When people flee war and violence, social relations come under strain. Refugees often wait for years for legal status, travel documents or family reunification, uncertain when they will see family and friends again. Unsure about their future in a new place, some struggle to make connections, while imposed ties can simultaneously become oppression. Social lives are linked to state border regimes that enact power through time: slowing down border crossings and keeping people in legal limbo. Simultaneously, shifting social networks carry new possibilities and potentialities – for the future of societies and of refugees themselves.
The book project Displacing Times: borders, time, and the social lives of refugees across Frankfurt and Istanbul (proposal under review at Bristol University Press) explores how time shapes refugees’ social lives in displacement within increasingly restrictive border regimes in Germany and Turkey. The book draws on seven months of multi-sited ethnographic fieldwork in 2021 and 2022, studying the networks, social lives and relationships of people who have fled wars, violence and persecution in the Middle East to Frankfurt, Germany and Istanbul, Turkey. It explores how refugees manage state temporal mechanisms, such as insecure status, work schedules and age cut-off points, in existing and new relationships in various social contexts – the nation-state, work, families and neighbourhoods – and within structures of patriarchy, racial capitalism, and (neo-)imperialism. Overall, the book shows how bordering separates refugees from family, friends and neighbours – in space across geographies but also in time across presents, pasts and futures. At the same time, refugees work to rebuild social relations across times and spaces – through sharing moments, caring for each other over time, and working in solidarity for better futures.

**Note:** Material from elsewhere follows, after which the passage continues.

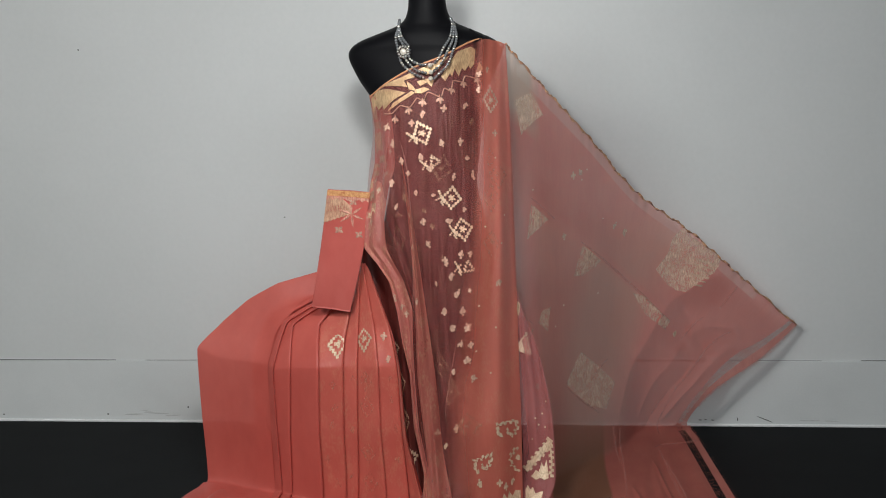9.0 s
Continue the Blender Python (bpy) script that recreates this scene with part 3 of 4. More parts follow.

This work-in-progress workshop will present and seek feedback on a draft of the first chapter which outlines the key conceptual arguments. First, it argues how “Germany-Turkey” form a common migration regime with overlapping laws, practices, discourses and connected histories of migration, racism, capitalism and empire. Second, building on recent scholarship on the relationship of time and migration control (Tazzioli, 2018; Griffiths, 2021; Zehfuss and Vaughan-Williams, 2024), the chapter outlines how this migration regime enacts power through temporal bordering, understood as state mechanisms that separate refugees from individual, social and societal futures and denythe sharing of collective times and spaces. These mechanisms include temporal diversions that redirect desired biographical projects such as starting a family or building a career. Through temporal separations, refugees are spatially separated from family, friends and neighbours in the present but also prevented from envisioning shared lives in the future. Through temporal othering, refugees are constructed as others who have not belonged in the past and remain outside imaginaries of national futures, with implications for their mobility, membership and social lives. Third, the chapter argues that refugees contest temporal bordering through practices of sharing times with family, neighbours, locals, or other refugees. By spending time with each other, engaging in enduring care, and building solidarity across spaces and times, they struggle to wrest back control over the present and the future, and retain connections to individual, social and political pasts. Overall, the book argues to conceive of “displacement” as an arena of chronopolitics – struggles between different actors over the meaning and value of shared futures.
The work in progress session focuses on the following questions:
- How can we reconceptualise contemporary forms of bordering in space and time?
- (How) does a focus on time help understanding, and challenging, contemporary politics of displacement and belonging in an age of racism, imperialism and sexist violence?

Bio: Dr Paladia Ziss is a Senior Research Associate in Sociology at the University of Bristol, UK. She is broadly interested in the sociologies and politics of displacement, belonging, citizenship and time. Her current postdoctoral project explores the interaction of state governance and refugees’ everyday and social lives within the postcolonial contexts of Germany and Turkey. Her work has appeared in the Journal of Ethnic and Migration Studies, Migration and Society and Frontiers in Human Dynamics, and various edited volumes and reports. With a practical background in the development and humanitarian sector, she is strongly committed to engaged, relevant and justice-oriented research.
In April and May 2025, Paladia Ziss is a guest researcher at the Cornelia Goethe Center.